“It takes courage to wait.”

We were part way through a protracted season of house-hunting when a wise friend spoke these words. I wasn’t sure whether to feel encouraged or overwhelmed – it was an affirmation that we would find what we were looking for – but at the same time, it was a challenge to dig deeper for the patience and hope needed to do so!


Waiting is hard! It cuts across the current of a culture formed by the 16th Century adage that, “Good things come to those who wait – but only the things left by those who hustle”!    We live in an age of quick fixes, instant gratification, and the anxiety of FOMO – which turns out has been around much longer than we thought! Waiting is hard because uncertainty and loss of control is hard.


We wait for test results, for the bus, for latecomers to meetings, meals, or flights. We wait in birthing units and emergency rooms; we wait around hospice bedsides. Some of us scroll, read, exercise, or work to fill the time - anything to distract ourselves from the quiet desperation that sets in when what we wait for is delayed. Others stress, get frustrated, agitated, impatient, even angry. Still others retreat, push pause, and resign themselves to a kind of half-life of suspended animation.


Waiting is part and parcel of being human, so it’s not surprising to see it woven through the Biblical narrative: Abraham and Sarah waiting for a son. The enslaved people of Israel looking for freedom. Jacob wrestling with God on the eve of a life-impacting reunion. Exiles longing for that moment when their faces would turn toward home.


Not all waiting ended well – the people grew tired of waiting for Moses to return from his summit with YHWH and Aaron grew impatient along with them – drawn into their anxiety, Aaron stopped being a leader and became an accomplice in their idolatry. Similarly, after centuries of longing, it was the leaders who missed the expected Messiah! Pharisees distracted by their concern to get things right, Sadducees emmeshed in the power plays of governance, Essenes cloistered from life to wait it out, and Zealots too busy skirmishing the oppressors to notice.

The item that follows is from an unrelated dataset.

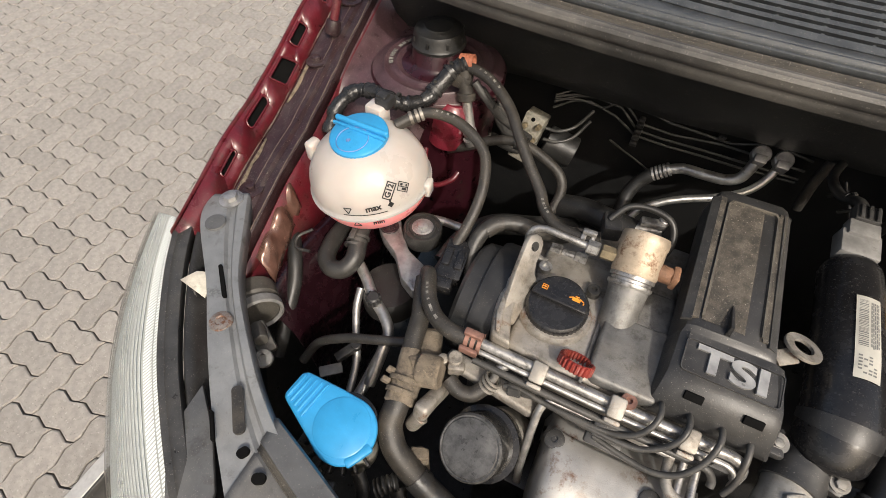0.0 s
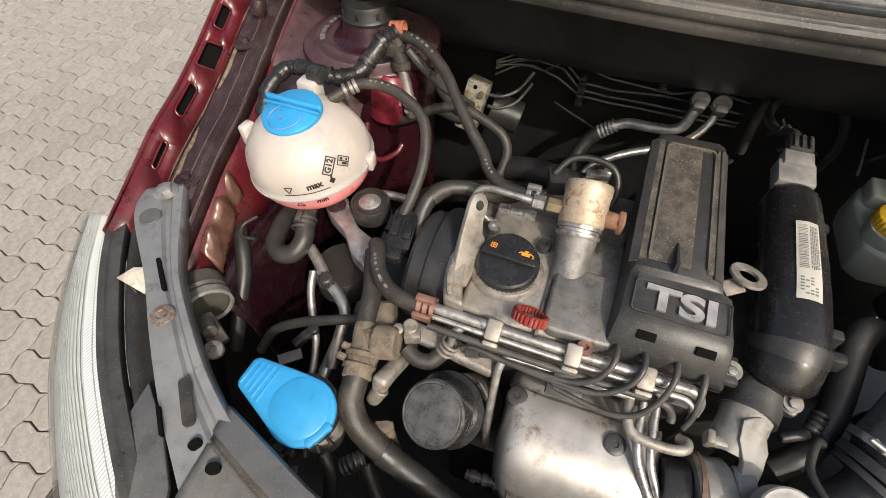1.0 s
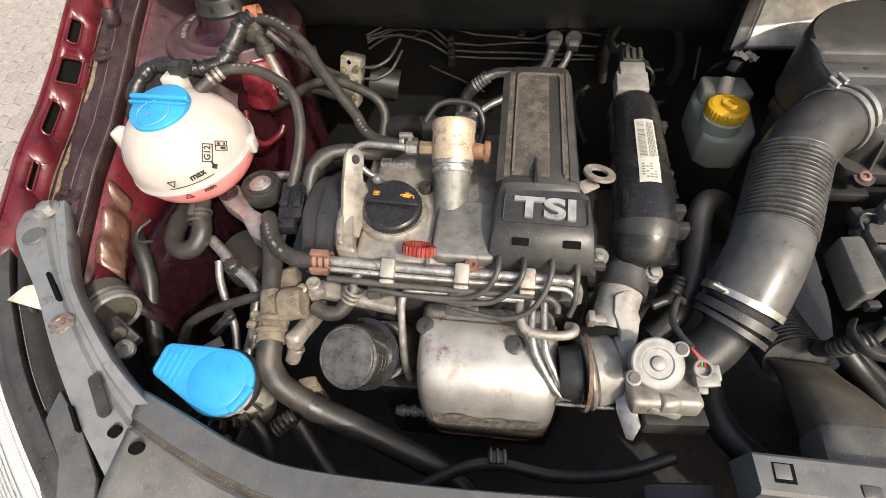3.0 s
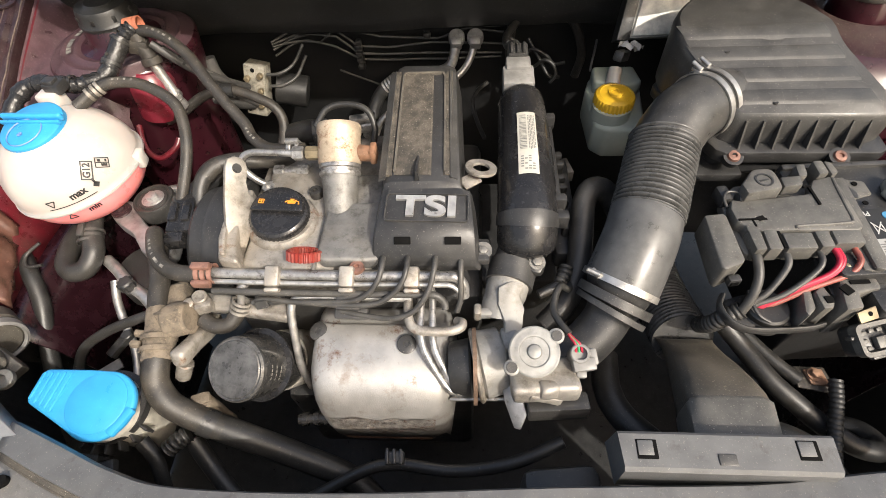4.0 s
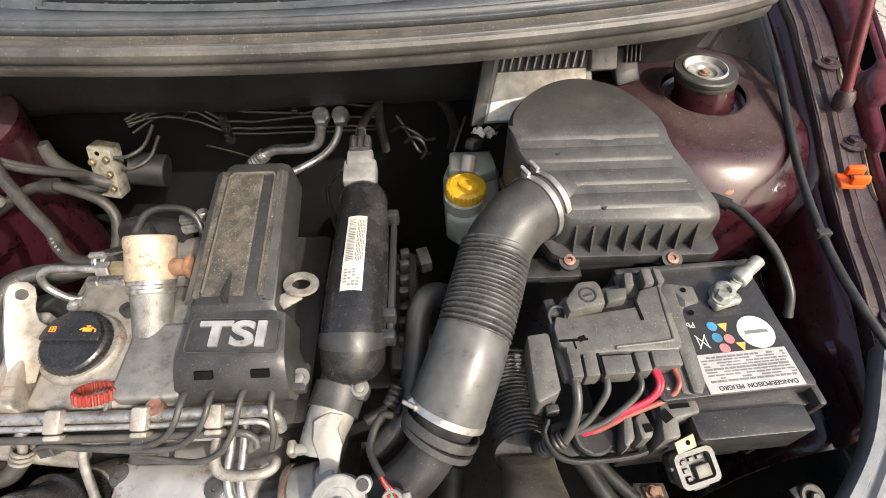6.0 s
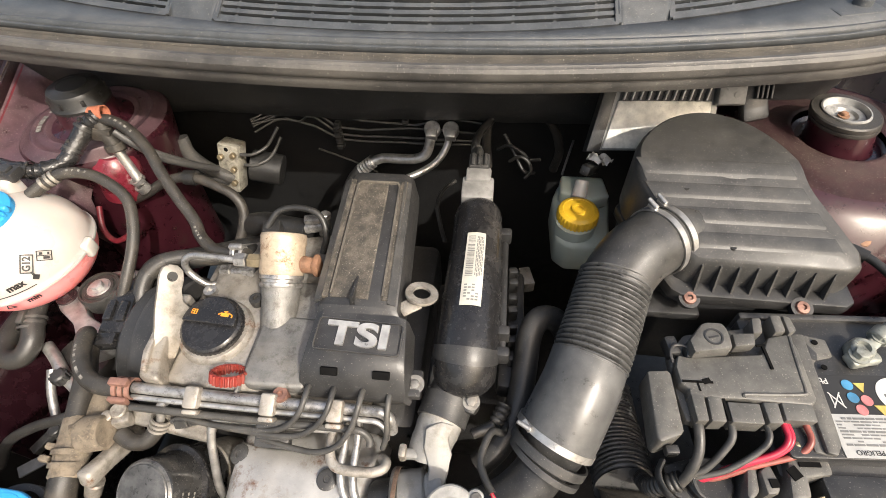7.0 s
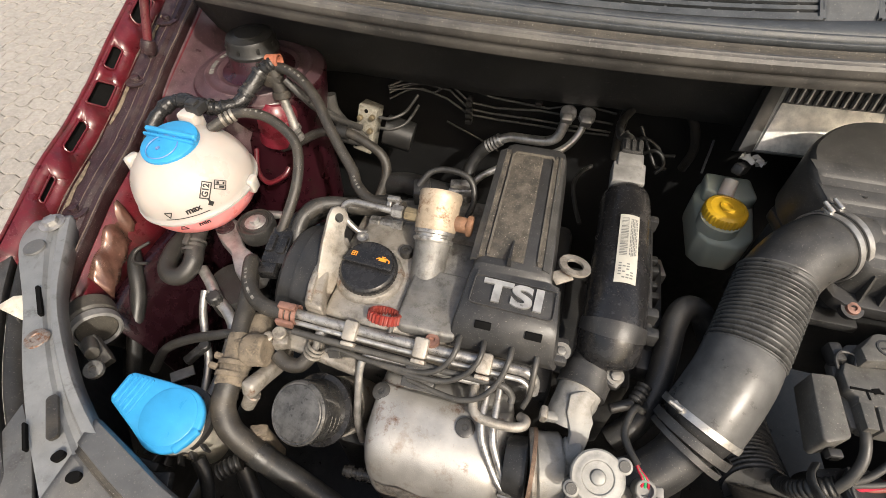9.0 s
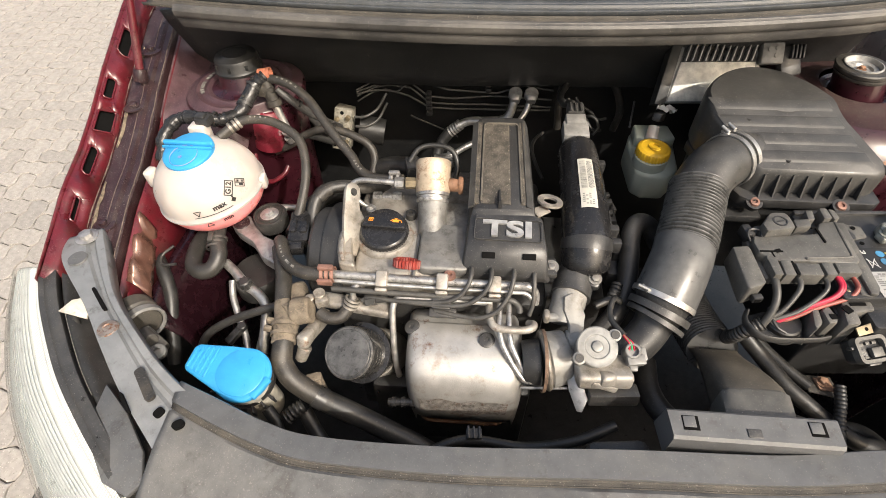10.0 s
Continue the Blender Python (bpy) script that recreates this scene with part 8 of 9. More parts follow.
# wires out of the fuse box
for k, (x, m, r, e, l) in enumerate(((0.338, WIRE_GREY, 0.0044, (0.322, -0.108, 0.815), "thick grey-black wire"), (0.3655, WIRE_GREY, 0.0032, (0.330, -0.106, 0.82), "black wire"), (0.396, WIRE_GREY, 0.0028, (0.335, -0.104, 0.824), "black wire"), (0.4115, WIRE_RED, 0.0027, (0.338, -0.102, 0.826), "bright red wire"), (0.4300, WIRE_BROWN, 0.0027, (0.345, -0.102, 0.826), "faded brown-red wire"), (0.4145, WIRE_RED, 0.0024, (0.342, -0.106, 0.822), "bright red wire"))):
    y0 = -0.075 - 0.004 * (k == 0)
    x0 = x
    pts = [(x0, y0 + 0.016, 0.862), (x0 + 0.001, y0, 0.860), (lerp(x0, e[0], 0.12), y0 - 0.010, 0.852), (lerp(x0, e[0], 0.5), -0.098 + 0.004 * (k > 2), 0.838 + 0.004 * (k > 2)), (lerp(x0, e[0], 0.85), -0.103, 0.829), e]
    if k == 0:
        pts = [(0.338, -0.062, 0.860), (0.3385, -0.074, 0.860), (0.338, -0.090, 0.851), (0.333, -0.103, 0.836), (0.326, -0.111, 0.818)]
    hose("wire", pts, r, m, l + " from the fuse box", "wire", "fuse box wires")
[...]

The moment on which all history, all creation, and all humanity pivots belongs to a teenaged virgin treasuring the Mystery in the face of social censure and uncertainty, and a Lifetime later, watching for the Word’s final breath, and lingering at an empty tomb. Mary knew how to wait! The parables of the talents and the ten virgins in Matthew 25 pick up the waiting theme. How we wait is about stewardship – kaitiakitanga, about attentiveness and earnest desire – matenui. It’s about staying awake while attending to the task before us. It seems how we wait is as critical as that we wait!


We are a people who wait for the Lord’s return, and each year Advent invites us to pay attention to the quality of our waiting.


New Testament scholar, Paula Gooder captures this in the title of her Advent book: The meaning is in the waiting. How we wait, not only in Advent, but in all those other ‘waits’ that make up our lives, is critical. Waiting isn’t dead time, wasted time, or even marking time. The meaning truly is in the waiting because here we come to see what we’re really made of, to re-align with what really matters to God and to us – if only we find the courage to wrestle, to linger, to be attentive.


As I’ve reflected on the quality of Mary’s waiting, and paid attention to the invitations of my own wait, I’ve come to appreciate why “it takes courage to wait”.


- It takes courage to keep our hearts and our identity tethered to Jesus – to place our hope in Him – his faithfulness and goodness - rather than a specific outcome.
- It takes courage to be attentive, watchful, and ready – without losing patience and taking shortcuts, or losing hope and giving up.
- It takes courage to linger at the last place we heard and saw Jesus clearly – and trust that a virgin’s womb and an empty tomb – the unexpected and unsurmountable - are what it takes to see and hear Him in new ways.

As the closure of another year overlaps again with one of the busiest seasons in the Church, what are you waiting for? What is the quality of your waiting? Where are you waiting on God’s guidance - or longing for his intervention? What is God’s invitation to you this Advent season? What would it take to be more attentive in the waiting?


As Christian leaders Advent is the final stretch of a long year in ministry, a season often planned and executed with military precision, knowing Boxing Day and holidays beckon on the horizon. We at the Centre for Church Leadership honour your faithfulness through another year of navigating the very real challenges of ministry. We celebrate the many signs that God is at work in and through his people in Aotearoa. We also recognize that as a Church we long for and wait for God’s Kingdom of justice and peace to finally and fully break into our broken world. Until that day, we wait with you, attentive to what the Spirit is saying to the Church, and stewarding our resources through coaching, resourcing, and training leaders for the Church and God’s mission in the world. See https://www.centreforchurchleadership.nz/ and https://www.laidlaw.ac.nz/.


It takes courage to wait! As you look back on the year that’s been and seek God for the year ahead, may the strong presence of Emmanuel – God with us by his Spirit and through his people – birth in you all the courage and hope you need to wait on God’s timing and direction for your life and ministry in the coming year.

Be still before the LORD and wait patiently for him; do not fret!